Exercise directions =>
Reproduce all the lines exactly as they stand, apart from the pictures.

Supplied information =>
______________________________

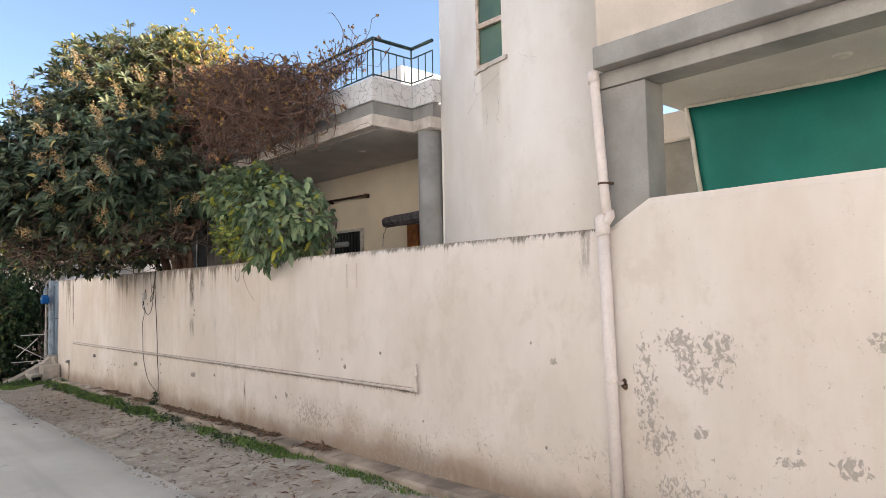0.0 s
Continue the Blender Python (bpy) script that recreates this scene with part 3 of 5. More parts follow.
for i in range(14):
    a = rnd.uniform(0, math.tau)
    tie.tube([(3.95, 11.53, 1.88), (3.94 + 0.03 * math.cos(a), 11.53 + 0.05 * math.sin(a), 1.89 + rnd.uniform(-0.05, 0.09))], [0.006, 0.003], 4)
tie.tube([(3.955, 11.532, 1.87), (3.955, 11.532, 1.90)], 0.02, 8)
solid("cable_tie", tie, M_TWIG, "frayed rag tying the cable bundle", "tie")
cable("loop of old wire hanging over the coping", [(4.06, 8.47, 2.19), (3.99, 8.47, 2.12), (3.985, 8.49, 1.98), (3.985, 8.42, 1.92), (3.985, 8.37, 1.99), (3.99, 8.38, 2.12), (4.06, 8.38, 2.19)], 0.0035)
cable("fine stray wire drooping on the wall", [(4.05, 8.30, 2.19), (3.99, 8.26, 2.0), (3.99, 8.12, 1.80), (3.99, 7.93, 1.66)], 0.002)
# small lost flakes of plaster
cr = random.Random(17)
spots = [(3.14, 1.22, 0.035), (6.43, 1.11, 0.016), (6.40, 1.03, 0.014), (5.28, 1.16, 0.014), (5.9, 0.98, 0.03), (5.95, 1.05, 0.016), (3.35, 1.35, 0.012), (9.2, 0.62, 0.02), (7.4, 0.5, 0.02), (7.15, 0.55, 0.03),
         (11.36, 0.62, 0.022), (11.33, 0.48, 0.016), (11.8, 1.92, 0.035), (11.62, 1.92, 0.03), (11.2, 1.72, 0.012), (9.95, 1.45, 0.02), (9.92, 1.52, 0.014), (17.0, 1.55, 0.03)]
spots += [(cr.uniform(13.2, 15.4), cr.uniform(0.18, 0.5), cr.uniform(0.008, 0.022)) for _ in range(10)] + [(cr.uniform(2.8, 8.0), cr.uniform(0.25, 0.6), cr.uniform(0.008, 0.018)) for _ in range(7)]
for yc, zc, s in spots:
    nn = 11
    ring = [(yc + s * cr.uniform(0.2, 1.2) * math.cos(i * math.tau / nn), zc + s * cr.uniform(0.25, 1.3) * math.sin(i * math.tau / nn)) for i in range(nn)]
    fl = Build().add([(3.9915, a, c) for a, c in ring] + [(4.003, a, c) for a, c in ring], [tuple(range(nn)), tuple(range(nn, 2 * nn))[::-1]] + [(i, nn + i, nn + (i + 1) % nn, (i + 1) % nn) for i in range(nn)])
    solid("plaster_flake", fl, M_CONC, "bare grey spot where paint has flaked off", "plaster flake", group="flaked spots on the wall")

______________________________

Reply =>
0.0 s
Continue the Blender Python (bpy) script that recreates this scene with part 3 of 5. More parts follow.
for i in range(14):
    a = rnd.uniform(0, math.tau)
    tie.tube([(3.95, 11.53, 1.88), (3.94 + 0.03 * math.cos(a), 11.53 + 0.05 * math.sin(a), 1.89 + rnd.uniform(-0.05, 0.09))], [0.006, 0.003], 4)
tie.tube([(3.955, 11.532, 1.87), (3.955, 11.532, 1.90)], 0.02, 8)
solid("cable_tie", tie, M_TWIG, "frayed rag tying the cable bundle", "tie")
cable("loop of old wire hanging over the coping", [(4.06, 8.47, 2.19), (3.99, 8.47, 2.12), (3.985, 8.49, 1.98), (3.985, 8.42, 1.92), (3.985, 8.37, 1.99), (3.99, 8.38, 2.12), (4.06, 8.38, 2.19)], 0.0035)
cable("fine stray wire drooping on the wall", [(4.05, 8.30, 2.19), (3.99, 8.26, 2.0), (3.99, 8.12, 1.80), (3.99, 7.93, 1.66)], 0.002)
# small lost flakes of plaster
cr = random.Random(17)
spots = [(3.14, 1.22, 0.035), (6.43, 1.11, 0.016), (6.40, 1.03, 0.014), (5.28, 1.16, 0.014), (5.9, 0.98, 0.03), (5.95, 1.05, 0.016), (3.35, 1.35, 0.012), (9.2, 0.62, 0.02), (7.4, 0.5, 0.02), (7.15, 0.55, 0.03),
         (11.36, 0.62, 0.022), (11.33, 0.48, 0.016), (11.8, 1.92, 0.035), (11.62, 1.92, 0.03), (11.2, 1.72, 0.012), (9.95, 1.45, 0.02), (9.92, 1.52, 0.014), (17.0, 1.55, 0.03)]
spots += [(cr.uniform(13.2, 15.4), cr.uniform(0.18, 0.5), cr.uniform(0.008, 0.022)) for _ in range(10)] + [(cr.uniform(2.8, 8.0), cr.uniform(0.25, 0.6), cr.uniform(0.008, 0.018)) for _ in range(7)]
for yc, zc, s in spots:
    nn = 11
    ring = [(yc + s * cr.uniform(0.2, 1.2) * math.cos(i * math.tau / nn), zc + s * cr.uniform(0.25, 1.3) * math.sin(i * math.tau / nn)) for i in range(nn)]
    fl = Build().add([(3.9915, a, c) for a, c in ring] + [(4.003, a, c) for a, c in ring], [tuple(range(nn)), tuple(range(nn, 2 * nn))[::-1]] + [(i, nn + i, nn + (i + 1) % nn, (i + 1) % nn) for i in range(nn)])
    solid("plaster_flake", fl, M_CONC, "bare grey spot where paint has flaked off", "plaster flake", group="flaked spots on the wall")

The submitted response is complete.